The Europeans - a project by Rob Hornstra and Arnold van Bruggen

Image courtesy of Rob Hornstra and Arnold van Bruggen - The Europeans

Image courtesy of Rob Hornstra and Arnold van Bruggen - The Europeans

Creative Black Country and Multistory are delighted to be welcoming photographer Rob Hornstra and writer/ filmmaker Arnold van Bruggen to the Black Country to collaborate on our first project in Dudley.

Rob and Arnold, who are both based in the Netherlands, have been working on a project called The Europeans, which they describe as ‘a portrait of modern Europe’.

Traveling from region to region and from theme to theme in this multi-year project (which spans a decade 2019 - 2029), their aim is to create a 21st century time piece on the European Heartland. Hornstra and van Bruggen see Europe on the eve of drastic change. Populism and authoritarianism are on the rise, where ghosts from the past seem to return.

For chapter 2 they turn to the The Black Country. Having visited Dudley in 2019 they return this month (January 2020) to spend 10 days meeting with groups and individuals, going out for food, joining people on their daily work routines and involving themselves in community life.

”As you walk through the main street, the castle slowly disappears. A stretched landscape in front of you: residential districts, flats, industrial buildings, and chimneys. This is the Black Country. Its history is majestic and proud. This is where the steam engine was used for the first time, and where the foundations for the industrial era were established. Socialism, social democracy and climate change - this town was at the cradle of it. What remains?

Chapter Two: The Black Country is the second chapter that Hornstra and van Bruggen produce within their new long-term project The Europeans. In the same period they are working on Chapter One: The Former Capital in Lithuania. In the coming years at least twenty heartland regions in Europe will be investigated. The work made in Dudley and its surroundings will function as a stand-alone project in a publication and exhibition about The Black Country and its citizen, but will continue to travel for years as part of the overall project The Europeans.

In Dudley, Hornstra and van Bruggen will focus on the Black Country as the cradle of industrialisation, and everything that follows from that. Work, religion, sports, hobbies and leisure activities are backgrounds in which individuals are being portrayed and interviewed. Through their systematic approach, they penetrate into the roots of a local population and go beyond the superficial facade of everyday life. It is not only during the production phase that they enter into a dialogue with ordinary people, they also actively seek dialogue during the presentation of their work. What do locals think of the image that these two outsiders have created of the place they call home?”

An exhibition and publication will be presented later in the year and displayed in the Black Country.


Rob Hornstra (b. 1975, NL) is a photographer of predominantly long-term documentary projects, both at home and around the world. He has published several books of solo work, produced documentary series for a variety of international magazines, and taken part in numerous solo and group exhibitions in the Netherlands and abroad.
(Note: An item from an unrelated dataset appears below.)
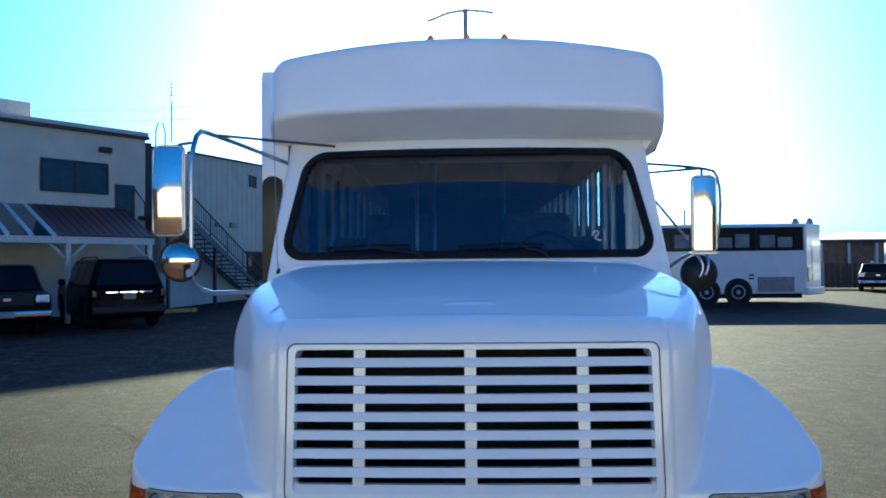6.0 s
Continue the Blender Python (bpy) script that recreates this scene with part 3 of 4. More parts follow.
# ---- headlights and turn signals ----
def headlight(s):
    fy = lambda x, z=0.93: float(nose_y(x, z))
    # bezel: a tray with a lens window, its front flush with the nose
    bm = bmesh.new()
    x0, x1, z0, z1 = 0.739, 1.080, 0.842, 1.009
    lens_y = 0.118

    def loop(x0, x1, z0, z1, r):
        """An outline of 48 points, its four corners rounded by r."""
        corners = ((x0 + r, z0 + r, 180), (x1 - r, z0 + r, 270), (x1 - r, z1 - r, 0), (x0 + r, z1 - r, 90))
        arcs = [[(cx + r * math.cos(radians(a0 + 22.5 * k)), cz + r * math.sin(radians(a0 + 22.5 * k))) for k in range(5)] for cx, cz, a0 in corners]
        out = []
        for arc, after in zip(arcs, arcs[1:] + arcs[:1]):
            p, q = Vector(arc[-1]), Vector(after[0])
            out += arc + [tuple(p.lerp(q, k / 8)) for k in range(1, 8)]
        return out

    rings = [[bm.verts.new((s * x, fy(x, z) + d, z)) for x, z in line] for line, d in ((loop(x0, x1, z0, z1, 0.014), 0.02), (loop(x0, x1, z0, z1, 0.014), -0.006), (loop(x0 + 0.003, x1 - 0.003, z0 + 0.003, z1 - 0.003, 0.012), -0.008), (loop(x0 + 0.009, x1 - 0.006, z0 + 0.007, z1 - 0.007, 0.01), -0.007), (loop(x0 + 0.012, x1 - 0.009, z0 + 0.010, z1 - 0.010, 0.01), 0.0))]
    rings.append([bm.verts.new((s * x, lens_y + 0.022 + 0.1 * (x - 0.957), z)) for x, z in loop(0.846, 1.066, 0.862, 1.000, 0.034)])
    for a, b in zip(rings, rings[1:]):
        for k in range(len(a)):
            bm.faces.new((a[k - 1], a[k], b[k], b[k - 1]))
    bmesh.ops.recalc_face_normals(bm, faces=bm.faces)
    light = part("headlight", smooth_bm(bm, 30), BEZEL, bus, "rectangular headlight in a faded beige bezel")
    # ribs on the inner slope
    for k in range(24):
        t = (k + 0.5) / 24
        x = 0.756 + 0.086 * t
        depth = fy(x) * (1 - t) + (lens_y + 0.010) * t
        part("rib", box_bm((s * x - 0.0009, depth - 0.005, 0.862), (s * x + 0.0009, depth + 0.005, 0.992)), BEZEL, light)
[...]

In 2009, Hornstra and writer/filmmaker Arnold van Bruggen started The Sochi Project, culminating in the retrospective book An Atlas of War and Tourism in the Caucasus and an exhibition that toured Europe, America, India and Canada. He is the founder and former artistic director of FOTODOK – Space for Documentary Photography. Four times per year he runs a popular live talk show about photobooks in his hometown Utrecht. He is head of the photography department at the Royal Academy of Arts in The Hague.

Arnold van Bruggen (b. 1979, NL) is a writer and filmmaker fascinated by how the bigger movements and stories in history affect everyday life. From that background, he created stories including the documentaries The Russian War and The Sochi Project. In many projects, he experiments with new story formats in which film, exhibition, web and Arnolds favourite publication format - the book - are combined.